Below are several records. Retype exactly those lines running from the one with "Continue the Blender" through the one with "return np.where(inland >", end lines included, and no others.

• **Entries**:
::::::::::

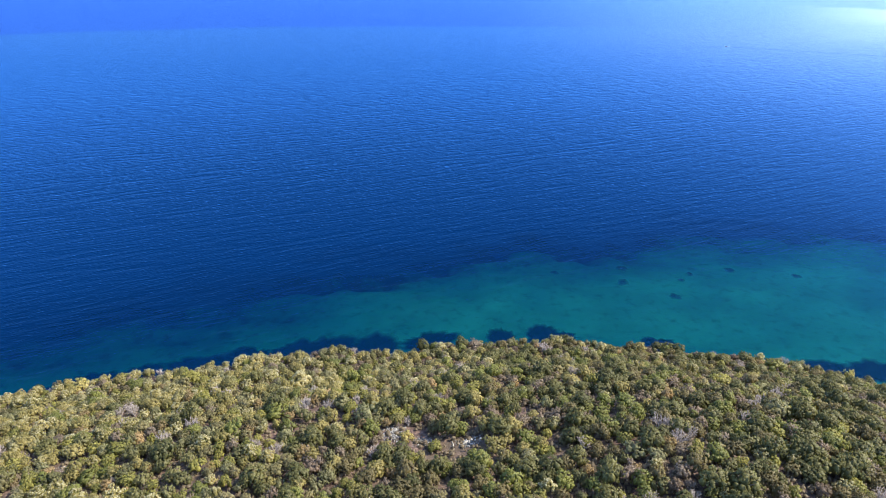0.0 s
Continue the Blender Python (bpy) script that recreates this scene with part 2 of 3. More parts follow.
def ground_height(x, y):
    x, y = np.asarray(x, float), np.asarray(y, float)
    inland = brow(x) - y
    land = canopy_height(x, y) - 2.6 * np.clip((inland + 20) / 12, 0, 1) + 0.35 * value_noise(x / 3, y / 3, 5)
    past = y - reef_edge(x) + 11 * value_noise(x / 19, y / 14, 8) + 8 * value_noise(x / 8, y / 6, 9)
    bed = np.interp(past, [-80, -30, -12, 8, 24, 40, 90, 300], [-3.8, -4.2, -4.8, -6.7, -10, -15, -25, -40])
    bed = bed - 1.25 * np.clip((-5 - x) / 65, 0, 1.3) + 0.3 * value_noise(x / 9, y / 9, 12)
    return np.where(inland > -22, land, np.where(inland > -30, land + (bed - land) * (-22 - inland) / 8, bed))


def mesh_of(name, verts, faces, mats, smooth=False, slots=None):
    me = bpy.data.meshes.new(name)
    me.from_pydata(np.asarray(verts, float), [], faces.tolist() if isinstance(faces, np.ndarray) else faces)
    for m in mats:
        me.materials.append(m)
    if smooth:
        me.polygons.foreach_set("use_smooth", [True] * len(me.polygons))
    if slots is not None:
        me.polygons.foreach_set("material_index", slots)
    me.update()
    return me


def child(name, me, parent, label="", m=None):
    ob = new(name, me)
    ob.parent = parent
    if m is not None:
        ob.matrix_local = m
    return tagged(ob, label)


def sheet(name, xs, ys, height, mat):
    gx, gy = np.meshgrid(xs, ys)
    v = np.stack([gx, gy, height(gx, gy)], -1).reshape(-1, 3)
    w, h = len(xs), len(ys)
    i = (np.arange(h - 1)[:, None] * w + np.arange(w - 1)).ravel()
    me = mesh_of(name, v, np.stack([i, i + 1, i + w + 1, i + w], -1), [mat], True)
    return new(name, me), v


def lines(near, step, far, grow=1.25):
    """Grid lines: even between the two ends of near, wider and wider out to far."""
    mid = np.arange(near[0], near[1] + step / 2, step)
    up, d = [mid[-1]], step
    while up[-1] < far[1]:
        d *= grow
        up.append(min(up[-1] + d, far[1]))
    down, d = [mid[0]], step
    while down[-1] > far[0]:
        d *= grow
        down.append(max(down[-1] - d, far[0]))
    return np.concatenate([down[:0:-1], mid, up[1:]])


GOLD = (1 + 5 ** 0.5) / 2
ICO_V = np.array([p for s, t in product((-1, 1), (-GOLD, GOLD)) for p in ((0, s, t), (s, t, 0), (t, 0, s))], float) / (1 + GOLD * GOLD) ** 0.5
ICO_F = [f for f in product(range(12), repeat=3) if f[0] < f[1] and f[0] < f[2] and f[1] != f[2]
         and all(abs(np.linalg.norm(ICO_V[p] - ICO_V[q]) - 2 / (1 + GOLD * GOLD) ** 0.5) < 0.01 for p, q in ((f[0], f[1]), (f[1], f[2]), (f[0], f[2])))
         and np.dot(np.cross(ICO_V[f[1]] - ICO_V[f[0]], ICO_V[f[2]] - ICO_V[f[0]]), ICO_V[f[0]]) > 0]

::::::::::

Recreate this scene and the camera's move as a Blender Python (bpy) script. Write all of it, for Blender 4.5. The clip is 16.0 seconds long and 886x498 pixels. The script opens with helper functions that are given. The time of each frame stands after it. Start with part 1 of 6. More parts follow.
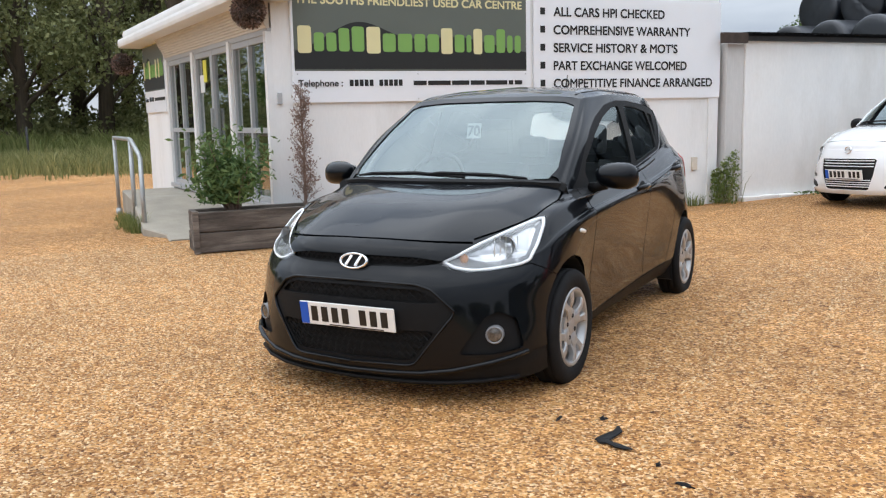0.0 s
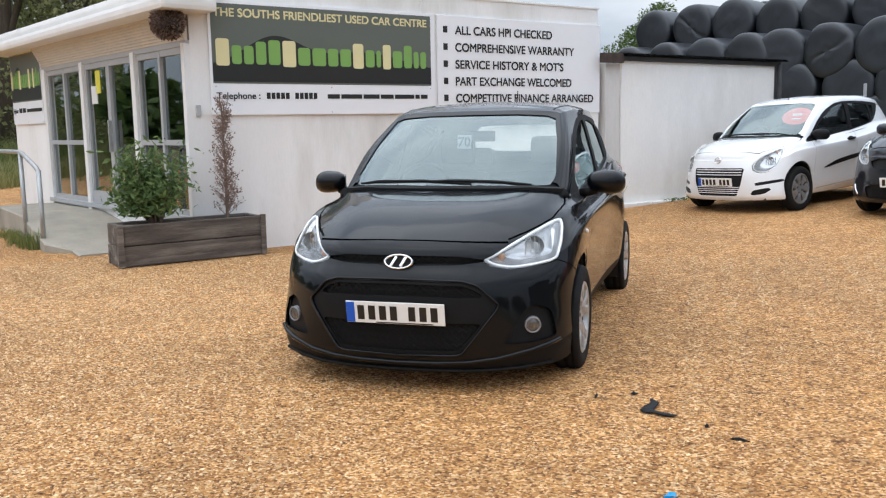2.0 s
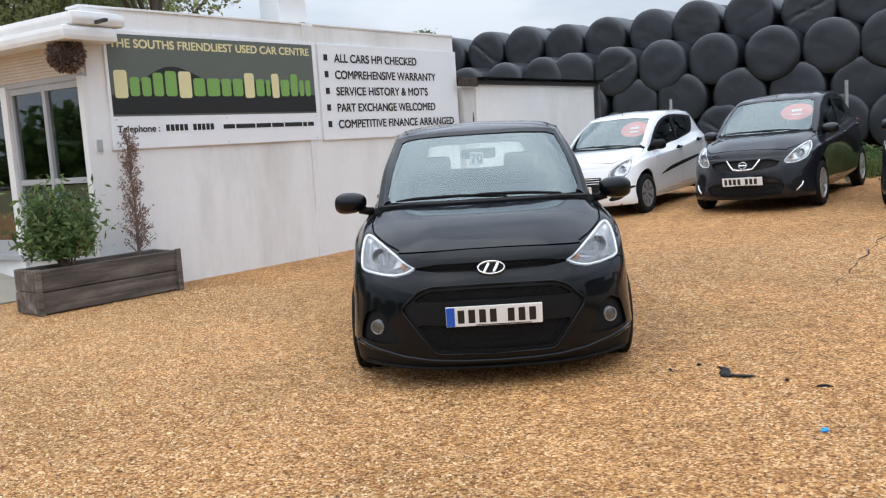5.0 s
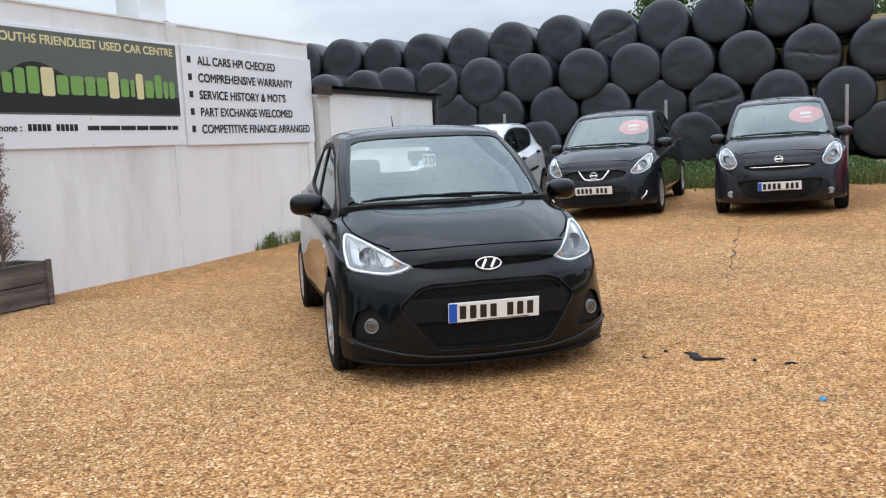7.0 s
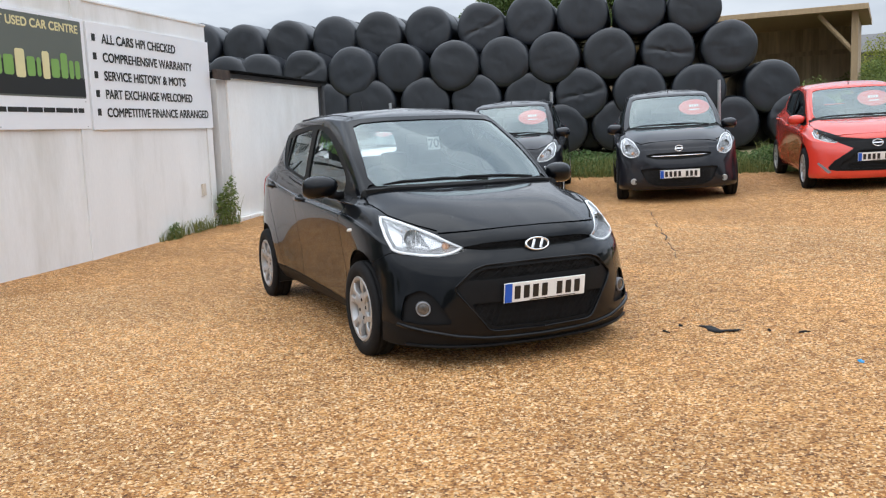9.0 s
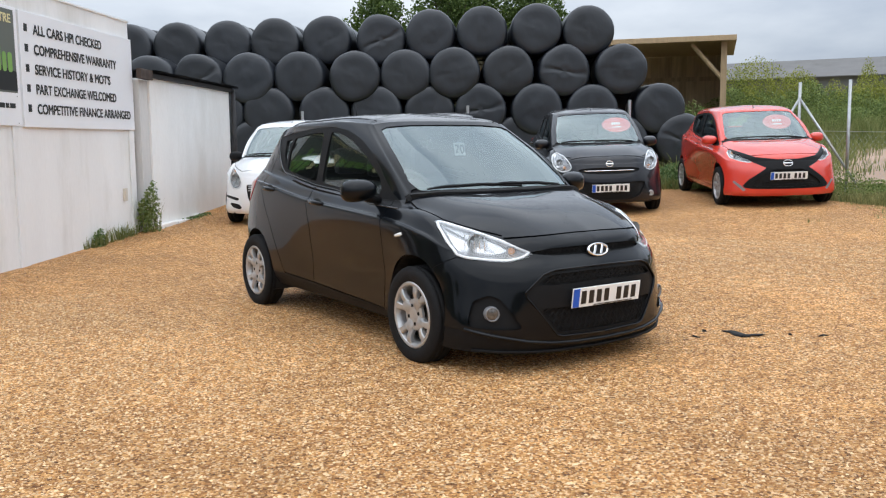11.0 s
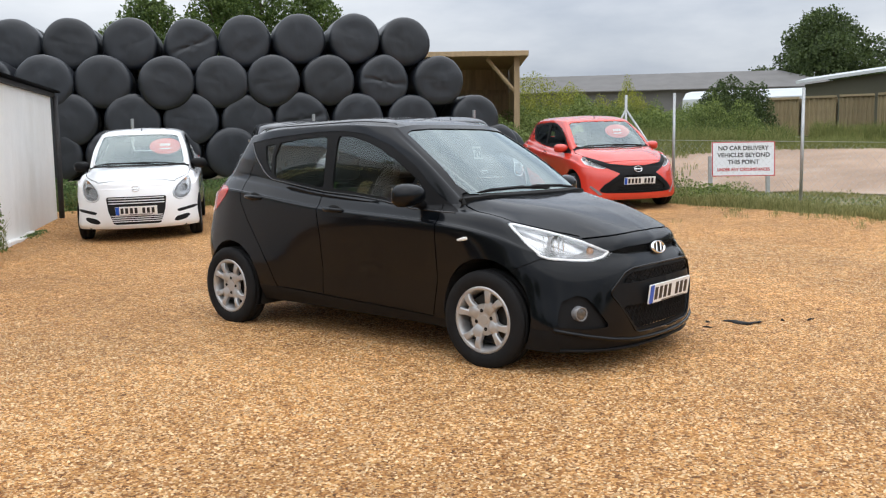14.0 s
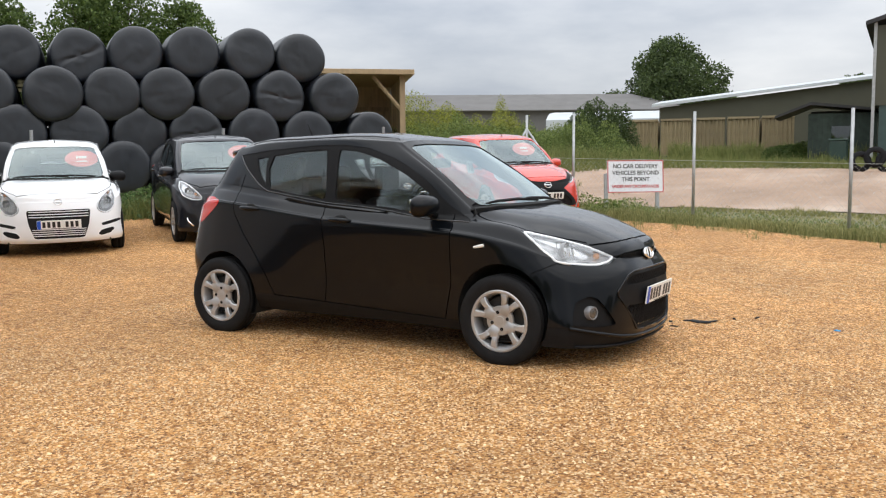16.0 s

::::::::::

• **Output below**:
Continue the Blender Python (bpy) script that recreates this scene with part 2 of 3. More parts follow.
def ground_height(x, y):
    x, y = np.asarray(x, float), np.asarray(y, float)
    inland = brow(x) - y
    land = canopy_height(x, y) - 2.6 * np.clip((inland + 20) / 12, 0, 1) + 0.35 * value_noise(x / 3, y / 3, 5)
    past = y - reef_edge(x) + 11 * value_noise(x / 19, y / 14, 8) + 8 * value_noise(x / 8, y / 6, 9)
    bed = np.interp(past, [-80, -30, -12, 8, 24, 40, 90, 300], [-3.8, -4.2, -4.8, -6.7, -10, -15, -25, -40])
    bed = bed - 1.25 * np.clip((-5 - x) / 65, 0, 1.3) + 0.3 * value_noise(x / 9, y / 9, 12)
    return np.where(inland > -22, land, np.where(inland > -30, land + (bed - land) * (-22 - inland) / 8, bed))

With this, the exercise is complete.